Skip the images and return the records below exactly.

------ Raw data ------

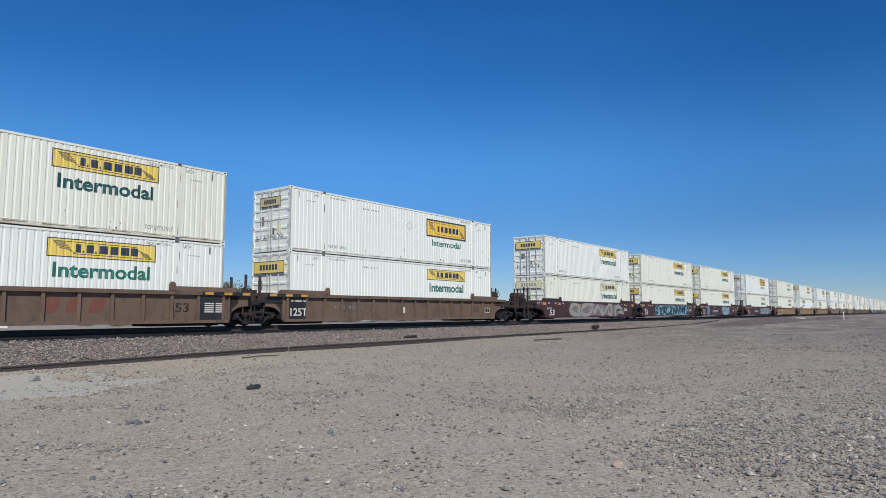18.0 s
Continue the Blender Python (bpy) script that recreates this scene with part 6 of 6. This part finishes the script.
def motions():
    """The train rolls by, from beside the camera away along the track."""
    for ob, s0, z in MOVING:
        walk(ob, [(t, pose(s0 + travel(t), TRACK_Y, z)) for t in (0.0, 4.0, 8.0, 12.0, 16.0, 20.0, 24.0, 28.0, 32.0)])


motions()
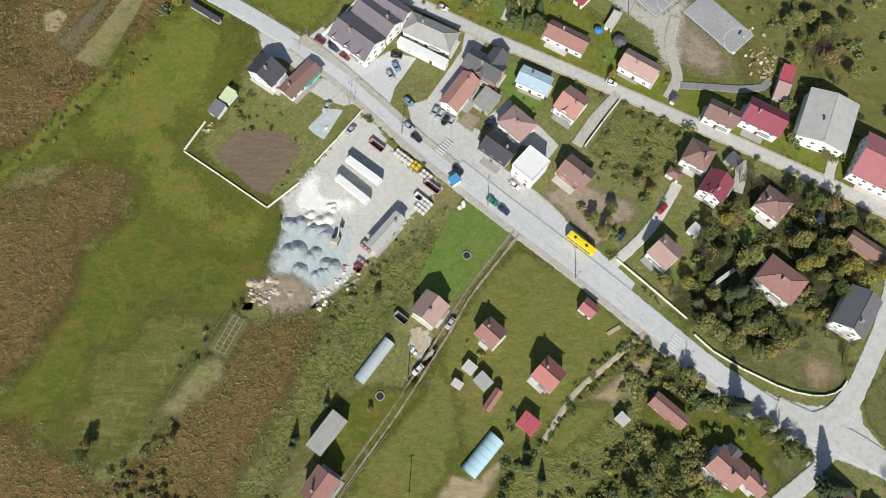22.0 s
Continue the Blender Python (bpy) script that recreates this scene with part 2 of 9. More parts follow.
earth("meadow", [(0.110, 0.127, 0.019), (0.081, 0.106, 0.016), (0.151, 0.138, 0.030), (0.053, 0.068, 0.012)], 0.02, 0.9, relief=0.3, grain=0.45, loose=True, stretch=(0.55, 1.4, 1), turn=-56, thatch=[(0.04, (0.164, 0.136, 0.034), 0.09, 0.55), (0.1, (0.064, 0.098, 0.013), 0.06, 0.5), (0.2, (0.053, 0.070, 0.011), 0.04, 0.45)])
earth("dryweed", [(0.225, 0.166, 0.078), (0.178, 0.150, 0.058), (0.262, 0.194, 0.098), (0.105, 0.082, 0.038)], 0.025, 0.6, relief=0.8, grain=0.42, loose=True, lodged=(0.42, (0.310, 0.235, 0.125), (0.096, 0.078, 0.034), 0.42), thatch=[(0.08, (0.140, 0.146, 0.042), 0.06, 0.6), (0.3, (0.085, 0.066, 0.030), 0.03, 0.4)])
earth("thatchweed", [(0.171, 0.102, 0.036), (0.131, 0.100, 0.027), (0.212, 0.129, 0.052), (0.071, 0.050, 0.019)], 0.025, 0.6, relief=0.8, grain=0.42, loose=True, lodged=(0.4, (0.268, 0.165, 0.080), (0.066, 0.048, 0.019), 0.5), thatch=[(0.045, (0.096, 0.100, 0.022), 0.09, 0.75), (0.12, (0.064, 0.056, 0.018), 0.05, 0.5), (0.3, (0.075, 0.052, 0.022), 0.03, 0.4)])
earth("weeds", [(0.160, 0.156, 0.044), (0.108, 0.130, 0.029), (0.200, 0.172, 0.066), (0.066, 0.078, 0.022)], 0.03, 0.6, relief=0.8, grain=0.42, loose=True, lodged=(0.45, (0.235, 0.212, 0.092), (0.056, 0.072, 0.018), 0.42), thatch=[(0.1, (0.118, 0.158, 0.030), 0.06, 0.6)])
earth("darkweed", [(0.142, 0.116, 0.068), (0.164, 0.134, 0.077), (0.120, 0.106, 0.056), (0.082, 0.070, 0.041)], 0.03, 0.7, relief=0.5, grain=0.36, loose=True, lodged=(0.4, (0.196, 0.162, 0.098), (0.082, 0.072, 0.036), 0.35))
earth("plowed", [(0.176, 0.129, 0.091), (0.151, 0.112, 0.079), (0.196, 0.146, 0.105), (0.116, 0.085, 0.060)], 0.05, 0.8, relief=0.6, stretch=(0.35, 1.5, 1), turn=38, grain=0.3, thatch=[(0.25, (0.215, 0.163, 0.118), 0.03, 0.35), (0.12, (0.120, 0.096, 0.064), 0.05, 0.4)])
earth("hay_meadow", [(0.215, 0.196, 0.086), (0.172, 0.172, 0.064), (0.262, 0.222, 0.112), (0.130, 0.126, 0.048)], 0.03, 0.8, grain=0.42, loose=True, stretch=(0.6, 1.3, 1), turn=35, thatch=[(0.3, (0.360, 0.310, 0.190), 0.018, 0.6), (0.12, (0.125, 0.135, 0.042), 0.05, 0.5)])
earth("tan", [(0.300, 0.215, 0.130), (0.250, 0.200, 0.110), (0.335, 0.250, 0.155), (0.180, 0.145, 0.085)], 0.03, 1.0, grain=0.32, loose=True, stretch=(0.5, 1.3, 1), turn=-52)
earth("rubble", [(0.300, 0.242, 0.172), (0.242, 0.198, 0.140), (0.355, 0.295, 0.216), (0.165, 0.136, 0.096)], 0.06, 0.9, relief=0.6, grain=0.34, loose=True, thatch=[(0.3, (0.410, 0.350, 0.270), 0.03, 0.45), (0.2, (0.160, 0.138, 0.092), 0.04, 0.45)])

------

Complete output:
18.0 s
Continue the Blender Python (bpy) script that recreates this scene with part 6 of 6. This part finishes the script.
def motions():
    """The train rolls by, from beside the camera away along the track."""
    for ob, s0, z in MOVING:
        walk(ob, [(t, pose(s0 + travel(t), TRACK_Y, z)) for t in (0.0, 4.0, 8.0, 12.0, 16.0, 20.0, 24.0, 28.0, 32.0)])


motions()
22.0 s
Continue the Blender Python (bpy) script that recreates this scene with part 2 of 9. More parts follow.
earth("meadow", [(0.110, 0.127, 0.019), (0.081, 0.106, 0.016), (0.151, 0.138, 0.030), (0.053, 0.068, 0.012)], 0.02, 0.9, relief=0.3, grain=0.45, loose=True, stretch=(0.55, 1.4, 1), turn=-56, thatch=[(0.04, (0.164, 0.136, 0.034), 0.09, 0.55), (0.1, (0.064, 0.098, 0.013), 0.06, 0.5), (0.2, (0.053, 0.070, 0.011), 0.04, 0.45)])
earth("dryweed", [(0.225, 0.166, 0.078), (0.178, 0.150, 0.058), (0.262, 0.194, 0.098), (0.105, 0.082, 0.038)], 0.025, 0.6, relief=0.8, grain=0.42, loose=True, lodged=(0.42, (0.310, 0.235, 0.125), (0.096, 0.078, 0.034), 0.42), thatch=[(0.08, (0.140, 0.146, 0.042), 0.06, 0.6), (0.3, (0.085, 0.066, 0.030), 0.03, 0.4)])
earth("thatchweed", [(0.171, 0.102, 0.036), (0.131, 0.100, 0.027), (0.212, 0.129, 0.052), (0.071, 0.050, 0.019)], 0.025, 0.6, relief=0.8, grain=0.42, loose=True, lodged=(0.4, (0.268, 0.165, 0.080), (0.066, 0.048, 0.019), 0.5), thatch=[(0.045, (0.096, 0.100, 0.022), 0.09, 0.75), (0.12, (0.064, 0.056, 0.018), 0.05, 0.5), (0.3, (0.075, 0.052, 0.022), 0.03, 0.4)])
earth("weeds", [(0.160, 0.156, 0.044), (0.108, 0.130, 0.029), (0.200, 0.172, 0.066), (0.066, 0.078, 0.022)], 0.03, 0.6, relief=0.8, grain=0.42, loose=True, lodged=(0.45, (0.235, 0.212, 0.092), (0.056, 0.072, 0.018), 0.42), thatch=[(0.1, (0.118, 0.158, 0.030), 0.06, 0.6)])
earth("darkweed", [(0.142, 0.116, 0.068), (0.164, 0.134, 0.077), (0.120, 0.106, 0.056), (0.082, 0.070, 0.041)], 0.03, 0.7, relief=0.5, grain=0.36, loose=True, lodged=(0.4, (0.196, 0.162, 0.098), (0.082, 0.072, 0.036), 0.35))
earth("plowed", [(0.176, 0.129, 0.091), (0.151, 0.112, 0.079), (0.196, 0.146, 0.105), (0.116, 0.085, 0.060)], 0.05, 0.8, relief=0.6, stretch=(0.35, 1.5, 1), turn=38, grain=0.3, thatch=[(0.25, (0.215, 0.163, 0.118), 0.03, 0.35), (0.12, (0.120, 0.096, 0.064), 0.05, 0.4)])
earth("hay_meadow", [(0.215, 0.196, 0.086), (0.172, 0.172, 0.064), (0.262, 0.222, 0.112), (0.130, 0.126, 0.048)], 0.03, 0.8, grain=0.42, loose=True, stretch=(0.6, 1.3, 1), turn=35, thatch=[(0.3, (0.360, 0.310, 0.190), 0.018, 0.6), (0.12, (0.125, 0.135, 0.042), 0.05, 0.5)])
earth("tan", [(0.300, 0.215, 0.130), (0.250, 0.200, 0.110), (0.335, 0.250, 0.155), (0.180, 0.145, 0.085)], 0.03, 1.0, grain=0.32, loose=True, stretch=(0.5, 1.3, 1), turn=-52)
earth("rubble", [(0.300, 0.242, 0.172), (0.242, 0.198, 0.140), (0.355, 0.295, 0.216), (0.165, 0.136, 0.096)], 0.06, 0.9, relief=0.6, grain=0.34, loose=True, thatch=[(0.3, (0.410, 0.350, 0.270), 0.03, 0.45), (0.2, (0.160, 0.138, 0.092), 0.04, 0.45)])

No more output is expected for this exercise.